Bloomberg.- Anyone planning to trade the outcome of this week’s OPEC meeting might consider the lessons of the group’s last production cut. Then take a deep breath.
In December 2008, as oil demand and prices slumped during the global financial crisis, the Organization of Petroleum Exporting Countries, announced a record output reduction. What was supposed to stabilize the market initially sowed more confusion as the group’s statement bundled together previously announced supply curbs and omitted a breakdown of how much each member would cut, details of which leaked out days later.
While the deal did eventually halt the slide in prices, the Chicago Board Options Exchange Crude Oil Volatility Index, a common measure of market turbulence, stayed near a record over the following two months amid doubts that OPEC members would comply with their new targets.
“OPEC meetings can be messy, and the outcomes can also be messy,” said Mike Wittner, global head of oil research at Societe Generale SA. “If there is a deal, the question for the markets will be whether it is a strong deal or a weak deal, and this will be determined by the level of detail announced by OPEC.”
In the two-month run-up to this week’s meeting in Vienna, oil has swung between $44 and $53 a barrel amid investor skepticism that OPEC can deliver on its Sept. 28 pledge in Algiers to cut output to the 32.5 million to 33 million barrels a day. A deal founded on a group target would see crude trade around $45 a barrel, preceded by some price volatility, according to Thomas Pugh, a commodities economist at Capital Economics. He assigns a 60 percent probability to that outcome.
A technical committee of OPEC delegates last week sent a proposal to the organization’s oil ministers, recommending that most members cut output by 4 to 5 percent from the October level estimated by independent sources. Yet, it was unclear whether Iraq and Iran -OPEC’s second and third-largest producers- accepted such reductions and what level they would be asked to cut from, forcing the committee to tackle the issue again on Monday.
With Iran and Iraq proving difficult to persuade, OPEC “may have to opt for an opaque statement about burden sharing in order to get an agreement inked,” Helima Croft, head of commodity strategy at RBC Capital Markets, said by e-mail.

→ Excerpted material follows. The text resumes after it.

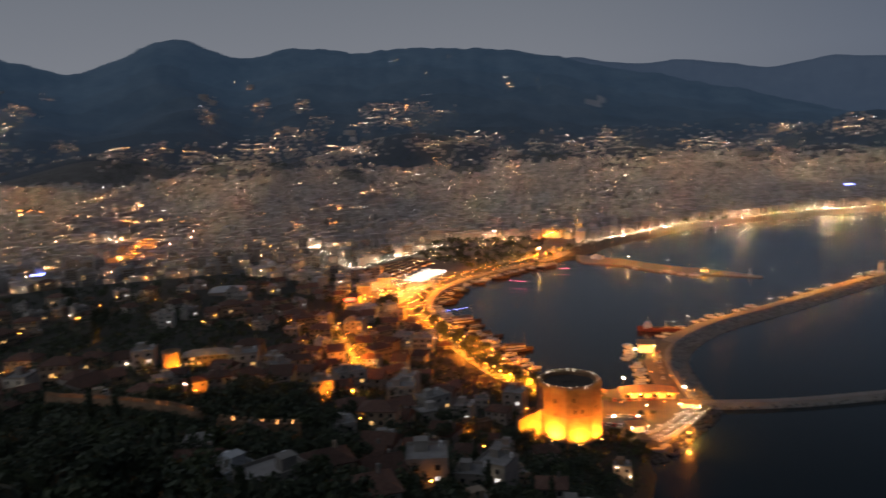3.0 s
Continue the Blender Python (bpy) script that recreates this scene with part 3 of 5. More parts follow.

Iraq has argued it should be exempted from cuts as it’s fighting Islamic State militants. Its position softened last week after Prime Minister Haider Al-Abadi said his country would share the burden of cutting production along with the rest of OPEC.
OPEC’s crude production was 33.64 million barrels a day in October, according to its independent estimates. That means the group would need to cut by 640,000 to 1.1 million barrels a day to comply with the Algiers target range.
Most analysts expect OPEC to sign an accord to reduce output, but only seven out of 20 expect it to specify how much each member should cut, complicating the task of investors assessing the impact on markets.
An OPEC deal with clear quotas would boost prices to $55 a barrel, said Pugh of Capital Economics, with investors switching their focus to the issue of compliance. He assigns that outcome a 25 percent probability, while seeing a 15 percent chance of there being no deal at all, a scenario that would trigger a crash in prices to below $40.
OPEC’s output cut on Dec. 17, 2008, following a slump in prices from a record $ 147.27 a barrel five months earlier, didn’t initially convince the market. Prices on the New York Mercantile Exchange dropped a further $ 9 over the three days following the deal, before rebounding to almost $50 a barrel early in 2009. Two months later, crude was still trading below pre-OPEC meeting levels and only made a sustained break above $50 in May.
“The messaging is going to be a huge challenge,” said Croft of RBC Capital Markets. “A statement that is super short on details about the allocation of the cut could be dismissed as a non-event despite key members -such as the Saudis and the Gulf Countries- being committed to making the math work.”